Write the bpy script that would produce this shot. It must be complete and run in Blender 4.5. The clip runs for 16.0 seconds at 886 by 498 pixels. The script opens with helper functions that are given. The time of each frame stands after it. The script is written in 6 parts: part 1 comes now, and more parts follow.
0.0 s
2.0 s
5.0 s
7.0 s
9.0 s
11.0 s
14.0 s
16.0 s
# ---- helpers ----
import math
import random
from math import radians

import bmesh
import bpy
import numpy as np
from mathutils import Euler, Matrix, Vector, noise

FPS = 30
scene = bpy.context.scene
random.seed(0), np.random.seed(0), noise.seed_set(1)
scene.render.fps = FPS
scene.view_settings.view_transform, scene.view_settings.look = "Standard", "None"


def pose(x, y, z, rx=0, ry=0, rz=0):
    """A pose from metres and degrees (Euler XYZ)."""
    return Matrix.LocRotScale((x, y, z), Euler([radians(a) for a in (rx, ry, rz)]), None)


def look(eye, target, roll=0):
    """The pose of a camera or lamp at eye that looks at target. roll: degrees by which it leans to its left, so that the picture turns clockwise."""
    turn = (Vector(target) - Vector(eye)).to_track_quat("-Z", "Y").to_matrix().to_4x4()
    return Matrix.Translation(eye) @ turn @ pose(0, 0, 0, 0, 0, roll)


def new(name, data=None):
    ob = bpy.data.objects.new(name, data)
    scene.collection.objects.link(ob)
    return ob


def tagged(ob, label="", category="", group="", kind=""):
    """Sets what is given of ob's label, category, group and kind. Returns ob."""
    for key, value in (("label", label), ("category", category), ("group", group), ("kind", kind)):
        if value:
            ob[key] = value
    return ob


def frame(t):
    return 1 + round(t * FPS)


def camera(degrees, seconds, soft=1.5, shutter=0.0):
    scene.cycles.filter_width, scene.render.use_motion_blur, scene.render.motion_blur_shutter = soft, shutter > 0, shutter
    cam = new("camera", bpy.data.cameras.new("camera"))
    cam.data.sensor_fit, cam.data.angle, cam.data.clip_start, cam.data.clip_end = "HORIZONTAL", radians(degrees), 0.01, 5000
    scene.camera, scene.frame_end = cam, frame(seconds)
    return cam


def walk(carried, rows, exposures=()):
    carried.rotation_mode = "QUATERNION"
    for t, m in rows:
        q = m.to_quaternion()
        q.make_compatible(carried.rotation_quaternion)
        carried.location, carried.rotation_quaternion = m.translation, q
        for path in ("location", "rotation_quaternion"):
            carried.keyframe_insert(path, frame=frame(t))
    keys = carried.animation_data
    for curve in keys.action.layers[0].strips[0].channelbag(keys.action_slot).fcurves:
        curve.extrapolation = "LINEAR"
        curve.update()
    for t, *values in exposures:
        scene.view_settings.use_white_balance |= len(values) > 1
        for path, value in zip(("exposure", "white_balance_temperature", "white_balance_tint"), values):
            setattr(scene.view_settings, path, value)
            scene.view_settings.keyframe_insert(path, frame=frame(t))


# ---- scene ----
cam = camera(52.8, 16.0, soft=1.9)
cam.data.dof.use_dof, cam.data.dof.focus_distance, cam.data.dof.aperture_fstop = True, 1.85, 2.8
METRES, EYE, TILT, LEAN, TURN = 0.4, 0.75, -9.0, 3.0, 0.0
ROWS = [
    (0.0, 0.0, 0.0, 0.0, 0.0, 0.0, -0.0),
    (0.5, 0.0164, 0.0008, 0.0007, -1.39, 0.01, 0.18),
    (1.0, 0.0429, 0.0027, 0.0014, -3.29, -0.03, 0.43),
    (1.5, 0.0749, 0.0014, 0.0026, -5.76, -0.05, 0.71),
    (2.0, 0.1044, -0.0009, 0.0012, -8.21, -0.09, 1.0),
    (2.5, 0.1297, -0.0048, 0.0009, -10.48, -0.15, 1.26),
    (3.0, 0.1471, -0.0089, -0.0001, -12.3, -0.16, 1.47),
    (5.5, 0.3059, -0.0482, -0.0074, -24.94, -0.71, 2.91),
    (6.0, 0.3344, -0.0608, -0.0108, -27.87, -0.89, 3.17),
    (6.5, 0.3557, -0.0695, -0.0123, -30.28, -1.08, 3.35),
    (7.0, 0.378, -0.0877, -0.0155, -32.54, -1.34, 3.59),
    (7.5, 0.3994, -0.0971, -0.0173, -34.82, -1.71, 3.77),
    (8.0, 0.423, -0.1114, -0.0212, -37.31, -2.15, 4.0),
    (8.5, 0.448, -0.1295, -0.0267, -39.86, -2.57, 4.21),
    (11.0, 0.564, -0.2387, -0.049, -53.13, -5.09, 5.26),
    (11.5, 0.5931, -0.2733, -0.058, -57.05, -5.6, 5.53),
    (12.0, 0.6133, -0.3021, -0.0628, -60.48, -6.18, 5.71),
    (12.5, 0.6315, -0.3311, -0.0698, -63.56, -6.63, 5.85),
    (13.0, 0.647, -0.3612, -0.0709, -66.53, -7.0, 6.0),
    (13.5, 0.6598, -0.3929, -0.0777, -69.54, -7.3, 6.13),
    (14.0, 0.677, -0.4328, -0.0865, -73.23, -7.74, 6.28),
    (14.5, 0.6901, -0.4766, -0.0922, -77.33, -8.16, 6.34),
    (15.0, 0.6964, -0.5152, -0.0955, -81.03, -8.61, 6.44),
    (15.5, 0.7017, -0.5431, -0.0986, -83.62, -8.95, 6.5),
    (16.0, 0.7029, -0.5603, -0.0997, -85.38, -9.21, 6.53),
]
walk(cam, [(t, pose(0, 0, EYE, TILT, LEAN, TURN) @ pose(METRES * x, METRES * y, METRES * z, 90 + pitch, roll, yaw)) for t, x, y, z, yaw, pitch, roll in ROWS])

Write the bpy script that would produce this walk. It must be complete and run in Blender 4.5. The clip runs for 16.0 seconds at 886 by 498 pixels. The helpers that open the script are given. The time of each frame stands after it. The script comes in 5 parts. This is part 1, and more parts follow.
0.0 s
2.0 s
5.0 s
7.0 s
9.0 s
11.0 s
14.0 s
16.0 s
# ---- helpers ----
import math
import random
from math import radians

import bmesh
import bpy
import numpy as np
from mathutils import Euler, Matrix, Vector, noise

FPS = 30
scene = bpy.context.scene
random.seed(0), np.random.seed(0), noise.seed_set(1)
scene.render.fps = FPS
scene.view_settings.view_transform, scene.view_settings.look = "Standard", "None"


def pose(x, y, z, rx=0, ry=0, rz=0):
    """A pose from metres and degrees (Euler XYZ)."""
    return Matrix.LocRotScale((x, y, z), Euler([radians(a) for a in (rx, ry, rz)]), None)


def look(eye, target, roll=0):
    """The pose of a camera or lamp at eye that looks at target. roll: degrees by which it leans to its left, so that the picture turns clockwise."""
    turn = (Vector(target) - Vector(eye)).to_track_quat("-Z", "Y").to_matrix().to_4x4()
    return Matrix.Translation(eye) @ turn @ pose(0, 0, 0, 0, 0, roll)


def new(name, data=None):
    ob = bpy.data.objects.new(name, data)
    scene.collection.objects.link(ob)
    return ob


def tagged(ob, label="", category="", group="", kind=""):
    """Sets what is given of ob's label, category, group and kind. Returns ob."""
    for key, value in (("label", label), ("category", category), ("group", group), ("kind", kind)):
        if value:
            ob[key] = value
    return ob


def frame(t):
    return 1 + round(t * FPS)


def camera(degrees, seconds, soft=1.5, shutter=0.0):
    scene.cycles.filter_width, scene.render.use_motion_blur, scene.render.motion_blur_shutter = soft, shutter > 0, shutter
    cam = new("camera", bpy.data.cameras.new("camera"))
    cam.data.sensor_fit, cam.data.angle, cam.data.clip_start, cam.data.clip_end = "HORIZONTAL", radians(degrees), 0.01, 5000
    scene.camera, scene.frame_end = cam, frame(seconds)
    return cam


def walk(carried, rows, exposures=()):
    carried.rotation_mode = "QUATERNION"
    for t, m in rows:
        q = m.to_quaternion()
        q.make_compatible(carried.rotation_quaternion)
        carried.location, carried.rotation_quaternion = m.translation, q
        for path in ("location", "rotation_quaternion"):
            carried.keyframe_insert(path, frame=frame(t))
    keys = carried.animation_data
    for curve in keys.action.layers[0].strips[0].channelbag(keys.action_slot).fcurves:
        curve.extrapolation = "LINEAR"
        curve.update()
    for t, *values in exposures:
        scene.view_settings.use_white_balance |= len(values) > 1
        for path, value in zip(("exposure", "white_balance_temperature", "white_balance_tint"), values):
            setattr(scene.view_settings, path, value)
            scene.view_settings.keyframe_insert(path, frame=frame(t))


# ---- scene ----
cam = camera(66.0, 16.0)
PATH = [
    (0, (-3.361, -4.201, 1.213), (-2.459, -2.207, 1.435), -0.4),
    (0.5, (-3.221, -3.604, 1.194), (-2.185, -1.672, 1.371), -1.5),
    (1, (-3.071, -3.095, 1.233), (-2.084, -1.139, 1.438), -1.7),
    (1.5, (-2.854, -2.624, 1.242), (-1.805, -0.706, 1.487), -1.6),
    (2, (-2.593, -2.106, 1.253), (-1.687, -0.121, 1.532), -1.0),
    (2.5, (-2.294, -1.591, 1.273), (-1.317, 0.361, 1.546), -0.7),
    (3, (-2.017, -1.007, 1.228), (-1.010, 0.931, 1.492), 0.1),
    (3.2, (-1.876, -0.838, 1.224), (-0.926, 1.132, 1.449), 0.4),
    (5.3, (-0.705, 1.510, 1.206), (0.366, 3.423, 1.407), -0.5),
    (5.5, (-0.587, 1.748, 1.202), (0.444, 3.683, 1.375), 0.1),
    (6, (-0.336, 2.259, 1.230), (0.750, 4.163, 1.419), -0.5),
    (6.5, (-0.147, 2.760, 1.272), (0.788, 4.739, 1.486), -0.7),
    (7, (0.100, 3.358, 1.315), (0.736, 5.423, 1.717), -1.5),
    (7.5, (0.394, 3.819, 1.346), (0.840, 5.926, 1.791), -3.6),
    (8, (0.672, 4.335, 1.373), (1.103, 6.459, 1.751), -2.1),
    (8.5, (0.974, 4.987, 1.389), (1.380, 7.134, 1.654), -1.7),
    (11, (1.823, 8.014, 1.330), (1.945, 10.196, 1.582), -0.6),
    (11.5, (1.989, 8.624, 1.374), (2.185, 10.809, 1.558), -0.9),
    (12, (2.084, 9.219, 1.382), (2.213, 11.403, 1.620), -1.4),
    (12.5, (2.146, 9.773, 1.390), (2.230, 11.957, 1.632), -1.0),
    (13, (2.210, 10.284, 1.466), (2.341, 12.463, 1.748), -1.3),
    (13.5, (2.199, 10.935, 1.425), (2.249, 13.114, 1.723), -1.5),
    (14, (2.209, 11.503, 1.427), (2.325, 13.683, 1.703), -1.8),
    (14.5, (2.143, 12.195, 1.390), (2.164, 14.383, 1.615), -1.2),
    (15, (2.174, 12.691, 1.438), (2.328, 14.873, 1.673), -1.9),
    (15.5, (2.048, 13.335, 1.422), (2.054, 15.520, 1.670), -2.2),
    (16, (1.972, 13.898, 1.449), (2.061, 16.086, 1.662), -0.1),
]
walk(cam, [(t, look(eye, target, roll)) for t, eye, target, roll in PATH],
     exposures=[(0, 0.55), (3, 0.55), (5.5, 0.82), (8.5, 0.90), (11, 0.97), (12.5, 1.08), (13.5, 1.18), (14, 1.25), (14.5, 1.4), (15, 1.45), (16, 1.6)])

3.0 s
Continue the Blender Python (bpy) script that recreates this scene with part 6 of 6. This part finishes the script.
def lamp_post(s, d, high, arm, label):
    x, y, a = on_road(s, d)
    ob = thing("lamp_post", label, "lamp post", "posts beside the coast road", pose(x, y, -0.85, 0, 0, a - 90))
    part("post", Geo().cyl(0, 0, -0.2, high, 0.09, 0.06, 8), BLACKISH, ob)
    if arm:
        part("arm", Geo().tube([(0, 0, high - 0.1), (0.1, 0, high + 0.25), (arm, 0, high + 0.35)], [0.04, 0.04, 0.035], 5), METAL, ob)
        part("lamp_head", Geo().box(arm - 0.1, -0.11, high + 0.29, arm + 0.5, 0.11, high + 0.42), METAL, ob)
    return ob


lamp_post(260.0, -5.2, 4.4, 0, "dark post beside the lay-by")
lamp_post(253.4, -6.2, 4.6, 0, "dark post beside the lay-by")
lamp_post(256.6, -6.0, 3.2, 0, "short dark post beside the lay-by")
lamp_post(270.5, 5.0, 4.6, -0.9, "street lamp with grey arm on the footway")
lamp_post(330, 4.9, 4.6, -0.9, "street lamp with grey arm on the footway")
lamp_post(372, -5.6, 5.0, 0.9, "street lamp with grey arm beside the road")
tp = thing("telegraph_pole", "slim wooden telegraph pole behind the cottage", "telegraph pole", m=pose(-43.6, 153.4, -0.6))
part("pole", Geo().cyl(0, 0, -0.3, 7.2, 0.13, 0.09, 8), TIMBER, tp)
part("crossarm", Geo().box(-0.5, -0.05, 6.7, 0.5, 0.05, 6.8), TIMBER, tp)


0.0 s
--------------------------------
WHAT IS REQUIRED:
Identify every line above with the string "more" in it. Copy those lines.

EXERCISE RESPONSE:
Write the bpy script that would produce this shot. It must be complete and run in Blender 4.5. The clip runs for 16.0 seconds at 886 by 498 pixels. The script opens with helper functions that are given. The time of each frame stands after it. The script is written in 6 parts: part 1 comes now, and more parts follow.
Write the bpy script that would produce this walk. It must be complete and run in Blender 4.5. The clip runs for 16.0 seconds at 886 by 498 pixels. The helpers that open the script are given. The time of each frame stands after it. The script comes in 5 parts. This is part 1, and more parts follow.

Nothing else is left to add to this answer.